By the third day ever-increasing quantities of sargasso weed appeared and floated past. Torn from their beds along tropical coasts, these bits of weed act as the shelter for multifarious forms of aquatic life which live as long as the weed lives and die when it finally decays. And so, although no sign of bird or other life appeared above the water surface, we were surrounded every moment by thousands of individuals of dozens of species.

Our ship was the "Advance" of the American government-controlled Panama R. R. Steamship Company, which operates the service between New York, Haiti and Panama. Two steamers run to Panama via Port-au-Prince, Haiti, three are exclusively for Haitian ports, while the others do not stop at Haiti en route to Panama. Beside the Panama line there is the Dutch line of boats which runs from New York to Haiti on regular sailings, but aside from these two there are no other lines which regularly run ships to Haiti. And so the quickest way of travelling from Haiti to another of the West Indies is via Panama.

SIFTING COFFEE ALONG A PRINCIPAL STREET

Coming south, the first land appeared on the fourth day, when the lighthouse of San Salvador, re-named Watling's Island by the British, showed the northern point of land long before the rest of the flat surface was visible. Bird Rock, the Fortune Islands and Castle Island were passed during the next twelve hours, and finally the high mountains of eastern Cuba were twenty miles off our starboard. Before these were out of sight, the peak of Mole St. Nicholas, Haiti, arose on the port bow. But we were by no means yet at Port-au-Prince, our destination, for it is a seven-hour sail from this point to the harbor in the lower part of the bay. The bay itself is over 100 miles long, and in the center of it is the Island of Gonave, 10 by 40 miles, to which all convicts were exiled from Haiti in the French days, and many of whose present inhabitants are descendents of these exiles.

After we had passed Gonave, the mountain ranges on both sides became very close and we could see the smoke of many fires high up on their slopes. These fires, we later found out, were those of the charcoal burners, who play an important rôle on the island. The charcoal is obtained by placing the wood which has been gathered under a covering of earth in such a way as to eliminate the undesired gases and leave the charcoal. After sufficient time, the earth is removed and the charcoal carried for miles into town on the backs of "burros." Charcoal is used entirely in Haiti for kitchen fuel. Of the fires we saw in the hills, all were probably not those of charcoal burners, as it is the common thing for the natives to burn off a section of the land which they desire to use and to ascribe the fire to spontaneous combustion.
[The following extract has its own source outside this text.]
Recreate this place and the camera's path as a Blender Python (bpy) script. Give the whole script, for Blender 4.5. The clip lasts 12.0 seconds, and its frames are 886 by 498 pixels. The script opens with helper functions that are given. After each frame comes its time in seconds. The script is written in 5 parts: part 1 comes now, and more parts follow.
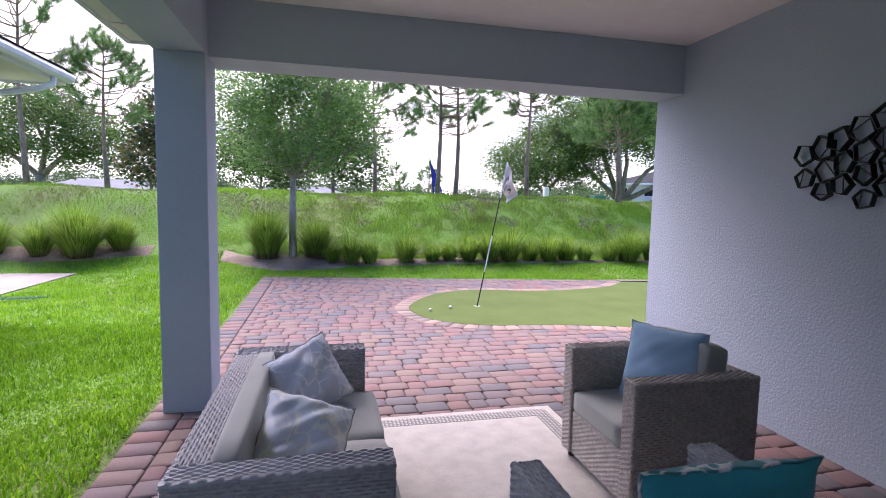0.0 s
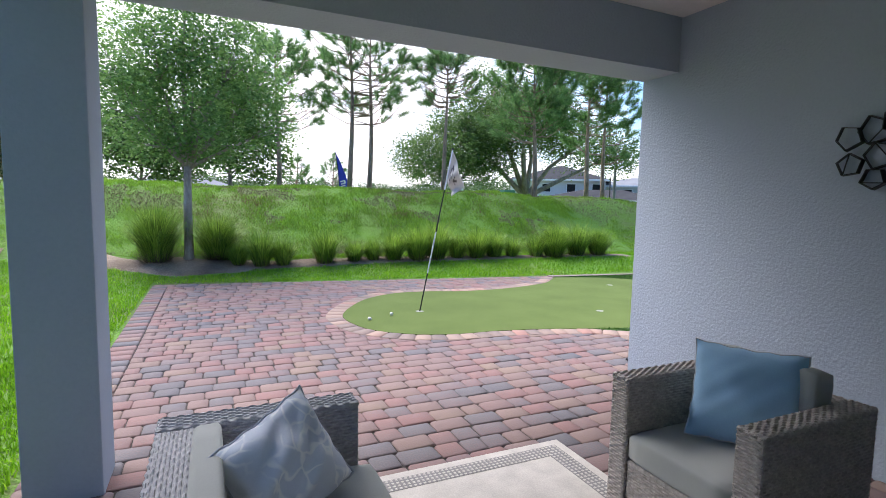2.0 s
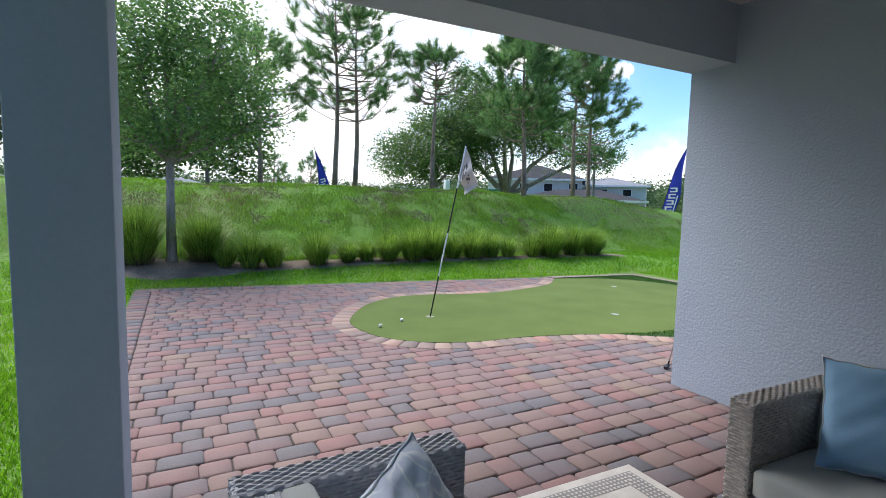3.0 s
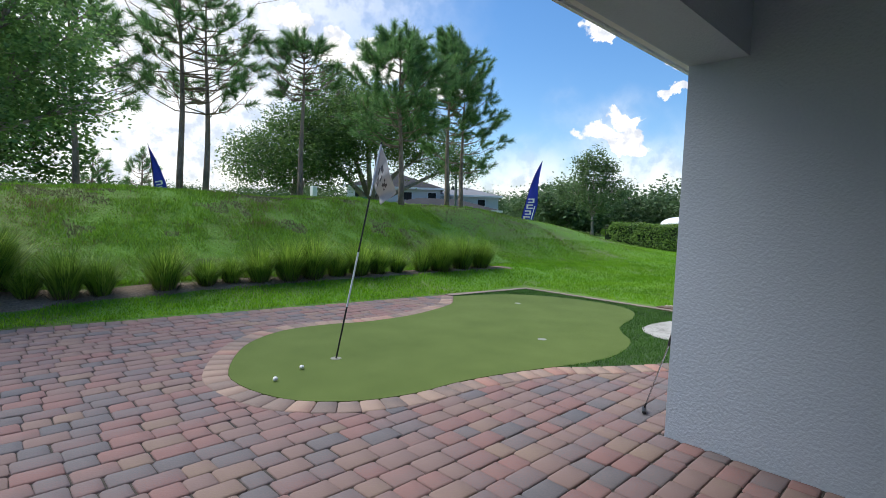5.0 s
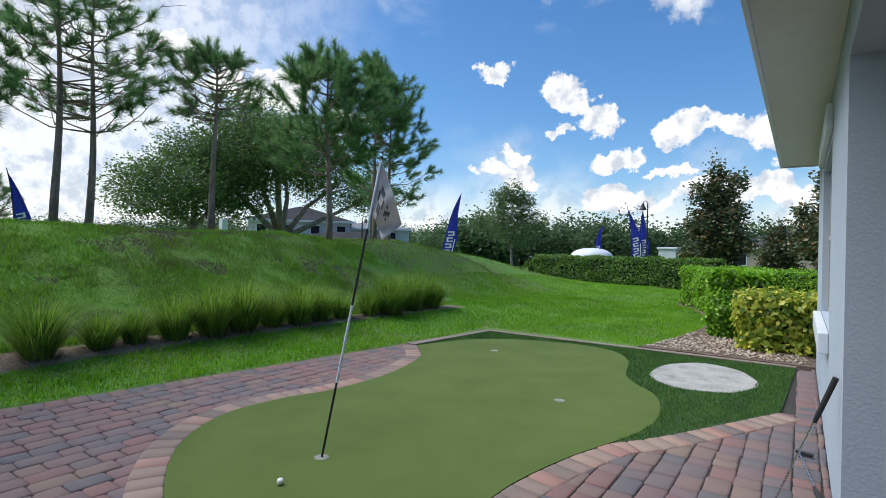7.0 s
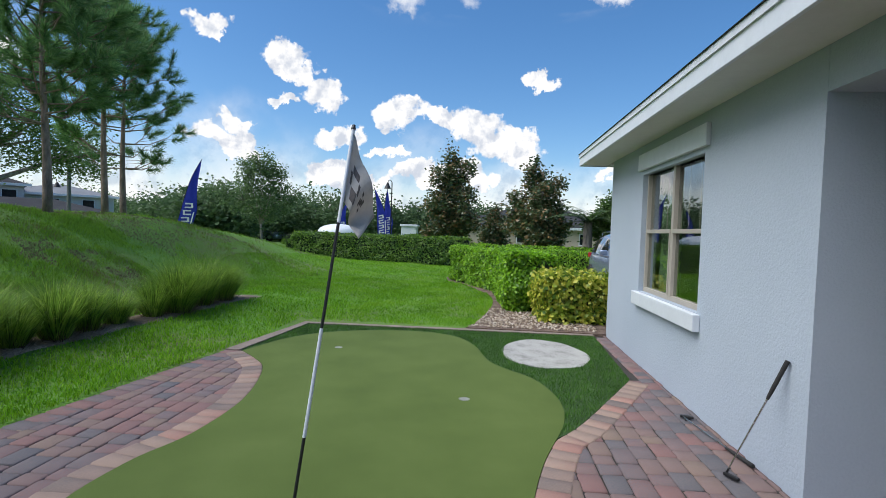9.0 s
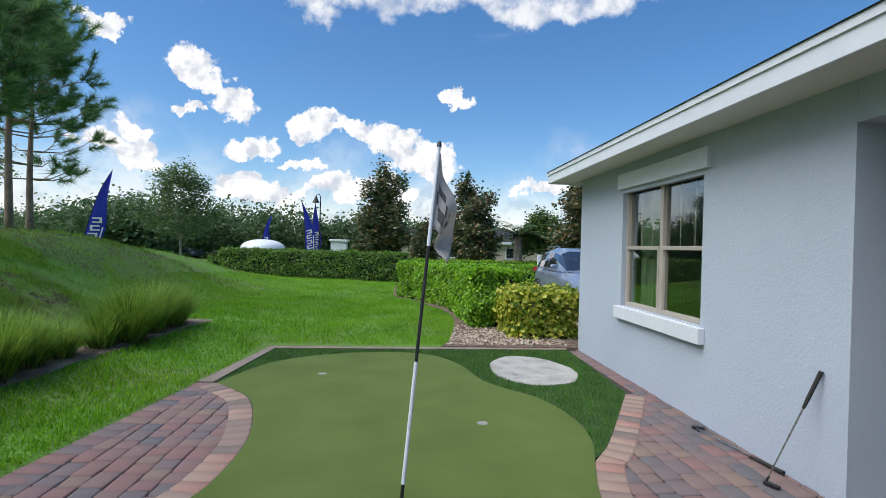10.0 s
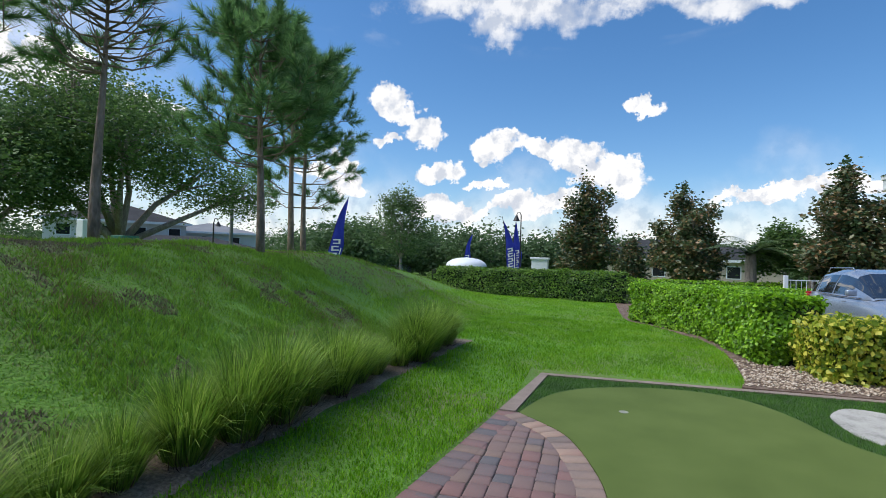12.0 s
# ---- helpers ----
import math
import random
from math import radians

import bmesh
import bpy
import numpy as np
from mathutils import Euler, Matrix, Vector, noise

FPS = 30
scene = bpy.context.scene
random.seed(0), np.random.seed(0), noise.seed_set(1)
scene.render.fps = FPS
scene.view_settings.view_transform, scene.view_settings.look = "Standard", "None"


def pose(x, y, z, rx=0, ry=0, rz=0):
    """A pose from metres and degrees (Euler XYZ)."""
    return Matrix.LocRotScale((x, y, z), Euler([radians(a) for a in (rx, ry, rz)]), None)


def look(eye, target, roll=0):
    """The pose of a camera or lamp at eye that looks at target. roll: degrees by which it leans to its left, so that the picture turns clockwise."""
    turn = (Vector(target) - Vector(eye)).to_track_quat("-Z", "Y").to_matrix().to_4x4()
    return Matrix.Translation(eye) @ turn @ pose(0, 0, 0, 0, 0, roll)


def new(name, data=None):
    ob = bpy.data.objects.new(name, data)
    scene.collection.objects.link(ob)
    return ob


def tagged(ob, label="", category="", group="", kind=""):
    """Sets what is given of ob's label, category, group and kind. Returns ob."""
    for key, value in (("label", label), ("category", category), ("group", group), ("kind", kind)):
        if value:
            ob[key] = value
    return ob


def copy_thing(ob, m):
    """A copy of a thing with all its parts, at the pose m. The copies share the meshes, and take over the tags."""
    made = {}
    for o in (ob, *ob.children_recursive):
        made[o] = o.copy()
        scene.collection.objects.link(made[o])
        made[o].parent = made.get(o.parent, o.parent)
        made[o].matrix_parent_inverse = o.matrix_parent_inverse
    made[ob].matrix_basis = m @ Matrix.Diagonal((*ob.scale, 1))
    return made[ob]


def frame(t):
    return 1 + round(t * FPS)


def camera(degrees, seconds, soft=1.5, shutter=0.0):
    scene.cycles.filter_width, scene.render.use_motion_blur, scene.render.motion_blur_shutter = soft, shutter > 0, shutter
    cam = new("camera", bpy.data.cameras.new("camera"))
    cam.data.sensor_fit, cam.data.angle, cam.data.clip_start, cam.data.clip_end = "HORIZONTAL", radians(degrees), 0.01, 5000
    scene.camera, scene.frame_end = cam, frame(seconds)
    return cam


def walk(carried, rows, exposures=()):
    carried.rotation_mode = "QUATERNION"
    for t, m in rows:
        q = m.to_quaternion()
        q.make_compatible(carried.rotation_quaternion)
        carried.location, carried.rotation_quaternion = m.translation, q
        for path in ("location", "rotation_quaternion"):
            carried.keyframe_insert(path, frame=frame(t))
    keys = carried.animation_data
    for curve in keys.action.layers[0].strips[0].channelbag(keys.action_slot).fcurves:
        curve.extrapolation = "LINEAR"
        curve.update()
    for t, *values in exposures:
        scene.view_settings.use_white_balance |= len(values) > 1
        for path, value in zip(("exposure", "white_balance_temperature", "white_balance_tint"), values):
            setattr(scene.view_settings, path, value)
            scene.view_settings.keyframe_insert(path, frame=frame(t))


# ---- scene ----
cam = camera(82.2, 12.0, soft=0.8)
METRES, EYE, TILT, LEAN, TURN = 8.82, 1.50, 0.1, 0.4, -13.1
ROWS = [
    (0.0, 0.0, 0.0, 0.0, 0.14, -5.1, -1.59),
    (0.5, 0.0009, 0.0262, -0.0, -3.58, -5.31, -1.65),
    (1.0, -0.0263, 0.0567, -0.0049, -6.75, -5.38, -1.69),
    (1.5, -0.0442, 0.078, -0.0071, -9.55, -5.34, -1.72),
    (2.0, -0.0561, 0.1006, -0.0053, -11.2, -5.31, -1.61),
    (2.5, -0.0797, 0.1255, -0.0069, -12.19, -5.25, -1.6),
    (3.3, -0.1094, 0.1701, -0.0067, -15.6, -5.5, -1.9),
    (4.5, -0.1268, 0.2621, -0.0065, -23.62, -5.83, -2.34),
    (5.0, -0.1281, 0.3056, -0.0048, -30.68, -3.87, -2.38),
    (5.5, -0.1355, 0.3437, -0.0069, -32.14, -1.41, -1.94),
    (6.0, -0.1331, 0.3839, -0.0068, -33.15, -0.12, -1.67),
    (6.5, -0.1288, 0.432, -0.0055, -36.45, 0.44, -1.56),
    (8.5, -0.1737, 0.6359, 0.0021, -64.18, -1.84, -2.24),
    (9.0, -0.1812, 0.6816, 0.0079, -72.11, -1.72, -2.19),
    (9.5, -0.1889, 0.7336, 0.0114, -77.8, -0.44, -1.84),
    (10.0, -0.1885, 0.7847, 0.01, -81.25, 0.17, -1.72),
    (10.5, -0.1857, 0.8389, 0.0139, -80.34, 1.15, -1.74),
    (11.0, -0.2003, 0.8872, 0.0126, -68.39, 1.21, -2.06),
    (11.5, -0.1963, 0.9115, 0.0102, -63.58, 1.35, -2.01),
    (12.0, -0.185, 0.9474, 0.0134, -61.01, 1.46, -1.87),
]
EXPOSURES = [(0.0, 1.28, 6500, 34), (0.6, 1.17, 6500, 26), (1.5, 1.14, 6500, 19), (2.5, 0.92, 6450, 15), (4.5, 0.28, 6500, 10), (5.5, 0.20, 6500, 10), (6.0, 0.12, 6350, 9), (6.5, 0.05, 6320, 9), (9.0, 0.03, 6420, 10), (11.0, 0.06, 6450, 10), (12.0, 0.03, 6450, 10)]
walk(cam, [(t, pose(0, 0, EYE, TILT, LEAN, TURN) @ pose(METRES * x, METRES * y, METRES * z, 90 + pitch, roll, yaw)) for t, x, y, z, yaw, pitch, roll in ROWS], EXPOSURES)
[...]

At last the vari-colored lights of Port-au-Prince peeped forth from among the foothills on the right and we followed the channel in by alignment with two huge red range lights, one on the top of the Cathedral and the other on Fort National. The beauty of coming into Port-au-Prince is by daylight, when, not unlike Serrento, it shows a background of 2800 foot mountains rising behind, and with the pellucid green sea stretching out from the town. A Haitian launch came alongside for the custom officials to board. Our passports were taken to be kept for overnight and recorded, and we were then allowed to proceed to the dock which is at the end of a long pier jutting out from the land.

As we spun along to the house where we were to visit we went over streets smoother and wider than all but a few in the United States. These streets, throughout most of the town, were put down under contract with an American firm in 1914, before American occupation of Haiti, and are of excellent quality. From the business district we came out into the Champ de Mars, a laid-out park with a bronze of Dessalines, the "Founder of Haitian Independence," in the center; and at the end a grandstand from which to watch the sports or national festivities. Next to the Champ de Mars is the new palace of the President of Haiti. It is now at a stage of near-completion, and one wing is already occupied by the President and his family. This building is the fourth palace to be built on the same site, one of the others having been set on fire and destroyed, and the other two ruined through explosions. In the latter cases the President had been unable to trust anyone with the keeping of the national supply of ammunition and was forced to keep it in his own palace, so that in both cases the Presidents were killed by means of their own powder. On the lower side of the palace are the marine barracks and the gendarme caserne, opposite one another, and above the Champ de Mars is the marine brigade headquarters.

At this point starts the residential section of the town for both wealthy Haitians and Americans and other foreigners. We rode over narrow, quaint streets, after passing the marine headquarters, until we came to Avenue Christophe and our house, of old French style and with peaked roof, which was at one time used as the Presidential palace. Most of the houses of Port-au-Prince are of this old French style and show few traces of the original Spanish. Around all the better houses there are dense tropical growths with mangoes, oranges, and guanavena or sour-sap hanging over the porches. Many of the yards have also one or two royal palms, with their great white trunks reaching over fifty feet and with leaves clustered at the top. At the very tip of the tree's trunk is the heart, for which many trees are cut down, as "heart of palm" is one of the delicacies of the tropics. In the country districts both the royal and cocoanut palm are common. The two are somewhat similar but can be easily told apart by the crooked growth of the latter and also its darker and rougher trunk.